Microgen's customer base and experience in billing outsourcing
provides a platform for launching its e-billing services.
Microgen has already proven its e-billing capability and has
established a significant position in the UK, particularly
in the B2B sector. It is also clear that many
bills/statements will continue to be delivered by
traditional print & mail services for some years and the
ability to provide a managed transition for customers from
print & mail into e-billing media is a strategic differentiator
for Microgen. However, the Board believes that e-billing
and other e-business services will accelerate the
commoditisation of print & mail services and that the
print industry will experience substantial excess
production capacity in the future. The combination of
excess capacity and service commoditisation is likely
to produce significant margin erosion in print & mail
services as volumes move to electronic distribution. For this
reason, since 1998 Microgen has been pro-actively reducing its
exposure to print customers where the value-add processing and/or
the potential for account development into e-business services is
limited. This strategy clearly has an impact on revenue but has
been a key element of the transition strategy of the Group.
Furthermore, due to the substantial productivity improvements
achieved within this business, the Board has now decided to
consolidate all its print operations into the Welwyn Garden City
bureau. Accordingly, a one-time exceptional charge, primarily due
to the bureau consolidation, estimated to be £2.4 million, will
be incurred in the current year. While this strategy has an
impact on print-based revenue, it is consistent with the
transition strategy to e-billing and should reduce Microgen's
future exposure to the commoditisation of print & mail services.
Consultancy
Microgen-Kaisha was established in April 1999 following the
acquisition of Kaisha Technology. The division focuses on
providing data warehousing solutions and customer relationship
management ('CRM')/knowledge management consultancy services,
with vendor-independence being a key differentiator. With the
technical relationship between CRM and billing data, together
with the repositioning of Microgen's database management
and billing services, the consultancy division should
increasingly provide value-added services to Microgen's
broader customer base.
For the period 23 April to 31 December 1999, the division had
turnover of £4.7 million and operating income of £0.7 million,
before Group overheads. As an IT consultancy, in the second half
of 1999, the division suffered from the industry-wide effects of
customer Y2K deferrals but still maintained growth in the
strategic sectors of the business. Furthermore, the new year has
started well with a number of new customer projects and the Board
anticipate good growth in the year ahead.
Exit from Legacy COM Business and Disposal of Ireland Operations
In October 1998, Microgen outsourced the production of microfiche
in the UK to Anacomp. Throughout the past year, the legacy COM
business has continued to decline, accelerated by a combination
of market factors and also the successful migration of some COM
customers to Microgen Axess e-business services. The accelerating
decline means that the UK COM business will shortly cease to have
any commercial value to Microgen and agreement has been reached
with Anacomp to amend the current outsourcing agreement with
effect from 1 July 2000. From that date until September 2001,
Microgen may receive 50% of an adjusted profit figure to be paid
as a royalty, but will effectively exit the UK COM business with
no further exceptional charges, although an accelerated goodwill
amortisation is anticipated during the year.

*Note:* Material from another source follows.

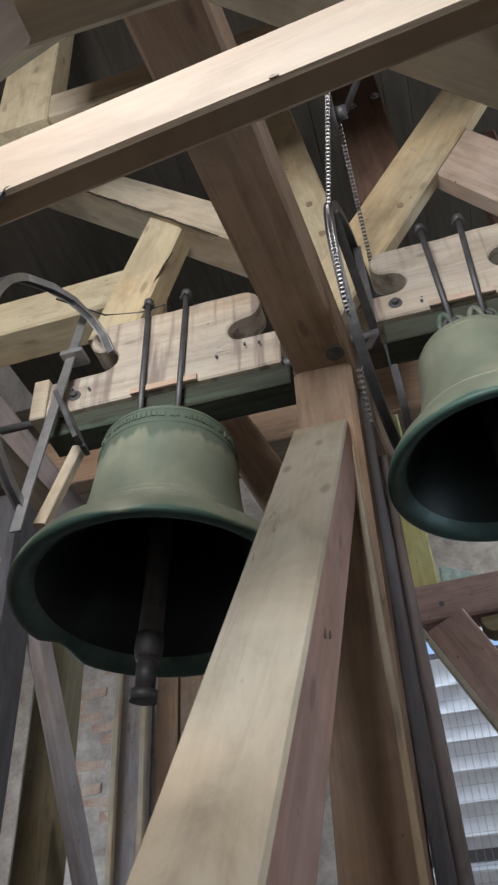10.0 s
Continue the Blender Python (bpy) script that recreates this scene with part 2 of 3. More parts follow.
def bell_bronze(name, rim, low, high):
    """Olive patina with streaks; a darker weathered band between two heights, its lower edge ragged."""
    m, nt, n, l, bsdf = nodes_of(name)
    tc = n.new("ShaderNodeTexCoord")

    def noise_at(stretch, scale, detail):
        mp = n.new("ShaderNodeMapping"); mp.inputs["Scale"].default_value = stretch
        tx = n.new("ShaderNodeTexNoise"); tx.inputs["Scale"].default_value, tx.inputs["Detail"].default_value = scale, detail
        l.new(tc.outputs["Object"], mp.inputs[0]); l.new(mp.outputs[0], tx.inputs["Vector"])
        return tx.outputs["Fac"]
    cloud, run, fine = noise_at((1, 1, 1), 4.0, 8), noise_at((14, 14, 1.2), 1.5, 4), noise_at((1, 1, 1), 70.0, 5)
    base = ramp(n, [(0.30, (0.135, 0.165, 0.125)), (0.52, (0.215, 0.235, 0.175)), (0.72, (0.30, 0.31, 0.235))]); l.new(cloud, base.inputs[0])
    runs = ramp(n, [(0.45, (0, 0, 0)), (0.72, (0.55, 0.55, 0.55))]); l.new(run, runs.inputs[0])
    a = n.new("ShaderNodeMix"); a.data_type = "RGBA"; a.inputs["B"].default_value = (0.155, 0.20, 0.155, 1)
    l.new(runs.outputs[0], a.inputs["Factor"]); l.new(base.outputs[0], a.inputs["A"])
    sep = n.new("ShaderNodeSeparateXYZ"); l.new(tc.outputs["Object"], sep.inputs[0])
    jag = n.new("ShaderNodeMath"); jag.operation = "MULTIPLY_ADD"; jag.inputs[1].default_value = 0.16
    l.new(run, jag.inputs[0]); l.new(sep.outputs["Z"], jag.inputs[2])
    lo = n.new("ShaderNodeMapRange"); lo.inputs["From Min"].default_value, lo.inputs["From Max"].default_value = low + 0.08, low + 0.105
    l.new(jag.outputs[0], lo.inputs["Value"])
    hi = n.new("ShaderNodeMapRange"); hi.inputs["From Min"].default_value, hi.inputs["From Max"].default_value = high, high + 0.05
    hi.inputs["To Min"].default_value, hi.inputs["To Max"].default_value = 0.75, 0.2
    l.new(sep.outputs["Z"], hi.inputs["Value"])
    both = n.new("ShaderNodeMath"); both.operation = "MULTIPLY"; l.new(lo.outputs[0], both.inputs[0]); l.new(hi.outputs[0], both.inputs[1])
    b = n.new("ShaderNodeMix"); b.data_type = "RGBA"; b.inputs["B"].default_value = (0.065, 0.10, 0.075, 1)
    l.new(both.outputs[0], b.inputs["Factor"]); l.new(a.outputs["Result"], b.inputs["A"])
    edge = n.new("ShaderNodeMapRange"); edge.inputs["From Min"].default_value, edge.inputs["From Max"].default_value = rim + 0.045, rim + 0.035
    wavy = n.new("ShaderNodeMath"); wavy.operation = "MULTIPLY_ADD"; wavy.inputs[1].default_value = 0.08
    l.new(cloud, wavy.inputs[0]); l.new(sep.outputs["Z"], wavy.inputs[2]); l.new(wavy.outputs[0], edge.inputs["Value"])
    c = n.new("ShaderNodeMix"); c.data_type = "RGBA"; c.inputs["B"].default_value = (0.045, 0.10, 0.08, 1)
    l.new(edge.outputs[0], c.inputs["Factor"]); l.new(b.outputs["Result"], c.inputs["A"])
    l.new(c.outputs["Result"], bsdf.inputs["Base Color"])
    bsdf.inputs["Roughness"].default_value, bsdf.inputs["Metallic"].default_value = 0.55, 0.1
    bp = n.new("ShaderNodeBump"); bp.inputs["Strength"].default_value, bp.inputs["Distance"].default_value = 0.35, 0.0015
    l.new(fine, bp.inputs["Height"]); l.new(bp.outputs[0], bsdf.inputs["Normal"])
    return m


BRONZE_L = bell_bronze("large_bell_patina", 0.010, 0.53, 0.66)
BRONZE_S = bell_bronze("small_bell_patina", 0.018, 0.70, 0.80)
PATINA = patchy("dark_green_patina_band", [(0.055, 0.085, 0.068), (0.10, 0.135, 0.105), (0.18, 0.20, 0.155)], 7, 0.55, 0.1, 0.002, 60)
LIP = patchy("teal_bronze_lip", [(0.04, 0.095, 0.09), (0.10, 0.175, 0.165)], 6, 0.42, 0.3, 0.0012, 50)
# bronze inside the bells, the hollow's shade put into a near-black colour
BRONZE_IN = patchy("shade_dark_bronze", [(0.006, 0.010, 0.010), (0.016, 0.028, 0.028)], 3, 0.45, 0.4, 0.0015)
IRON = patchy("dark_iron", [(0.05, 0.05, 0.055), (0.12, 0.12, 0.125)], 9, 0.55, 0.5, 0.0008, 120)
STEEL = patchy("galvanised_steel", [(0.22, 0.225, 0.23), (0.36, 0.36, 0.36)], 12, 0.5, 0.8, 0.0004, 150)
CHAIN = patchy("oiled_chain_steel", [(0.12, 0.12, 0.125), (0.27, 0.27, 0.27)], 20, 0.42, 1.0, 0.0002, 150)
SHEATH = patchy("blue_grey_cable_sheath", [(0.10, 0.115, 0.15), (0.16, 0.18, 0.22)], 8, 0.6, 0.0, 0.0003, 90)
PLASTER = patchy("limewashed_masonry", [(0.27, 0.245, 0.22), (0.45, 0.42, 0.39), (0.64, 0.615, 0.58)], 4.5, 0.9, 0, 0.02, 30)
CRACK = patchy("crack_shadow_dirt", [(0.015, 0.011, 0.009), (0.03, 0.022, 0.017)], 30, 0.95, 0, 0.0005, 200)
KNOT = patchy("dark_knot", [(0.12, 0.085, 0.06), (0.22, 0.165, 0.115)], 60, 0.8, 0, 0.0005, 200)
SCRAP = patchy("faded_teal_canvas", [(0.16, 0.24, 0.235), (0.30, 0.39, 0.375), (0.48, 0.54, 0.52)], 14, 0.9, 0, 0.004, 60)
KNOT_SOFT = patchy("soft_brown_knot", [(0.20, 0.15, 0.11), (0.30, 0.24, 0.175)], 60, 0.6, 0, 0.0003, 200)
STONE = patchy("bare_dark_stone", [(0.30, 0.28, 0.255), (0.46, 0.435, 0.41), (0.60, 0.575, 0.55)], 2.5, 0.95, 0, 0.02, 30)
BRICK = patchy("old_brick", [(0.36, 0.225, 0.17), (0.49, 0.36, 0.29), (0.60, 0.51, 0.44)], 6, 0.9, 0, 0.006, 60)
LOUVRE = patchy("weathered_white_louvre", [(0.50, 0.51, 0.54), (0.64, 0.65, 0.68)], 4, 0.6, 0, 0.001, 80)
DARKPAINT = patchy("dark_frame_paint", [(0.03, 0.035, 0.045), (0.06, 0.06, 0.07)], 6, 0.5)
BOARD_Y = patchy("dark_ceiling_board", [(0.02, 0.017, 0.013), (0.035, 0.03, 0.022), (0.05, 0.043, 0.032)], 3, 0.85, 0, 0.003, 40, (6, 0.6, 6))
PLANKFLOOR = wood("floor_plank", (0.12, 0.10, 0.08), (0.09, 0.075, 0.06), (0.06, 0.048, 0.04))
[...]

The implementation of Microgen's exit strategy from COM includes
the disposal of the Group's operations in Ireland, to Anacomp for
a total consideration of £125,000 on a nil debt/cash basis. For
the year to 31 December 1999, the Ireland business had revenue of
£0.7 million, producing an operating income before Group
overheads of £16,000 and had net assets, excluding cash,
of approximately £165,000 at the year end. This disposal
should give rise to an estimated exceptional loss of £50,000
in the current year.
Managing the transition out of the legacy COM business has been
well executed. With the value from the COM operations now limited
and future contribution uncertain, the Board have determined to
effectively exit this market ending over 25 years in the business
and marking a key milestone in the transition of the Group.
Future Prospects
The transformation of Microgen plc into an IT services company
over the past 18 months has been successful. During 1999, the
strategic repositioning gained momentum with Microgen becoming
established as a leading ASP in database management and e-billing
services in the UK. With the Group's strong balance sheet, proven
technology and expertise, Microgen is well positioned to continue
the transition. Managing this dynamic environment from legacy
services into e-business will however produce revenue declines
which are unlikely to be compensated in the short-term by the
growth in the evolving e-business market sectors. The Board are
implementing a disciplined investment program and will
continually review the level of investment in e-business
with the objective of maintaining satisfactory financial
results whilst allowing the Group to take full advantage
of the strategic opportunities open to it in the identified
growth sectors. Consistent with this prudent strategy, the
Board have decided that, during the transition period, dividends
will be paid once per year after the announcement of
the full year results.
During the year ahead, the primary strategic objective is to
further develop the Group's position as a leading B2B e-business
company in the UK. This strategy is to be implemented through use
of Microgen's ASP business model, increasing market penetration
and continuing the development of the related infrastructure. In
pursuit of this strategy, the Board will continue to evaluate
acquisition and strategic partnership opportunities. However, it
should be noted that, most e-business markets are still in their
early stages and rates of adoption are difficult to predict,
although the sectors targeted by Microgen are considered by the
Board to be robust and sustainable in the future. As a result,
the Board considers that, through the adoption of the defined
strategy, Microgen has the technology, capability and
resources to deliver on the potential opportunities.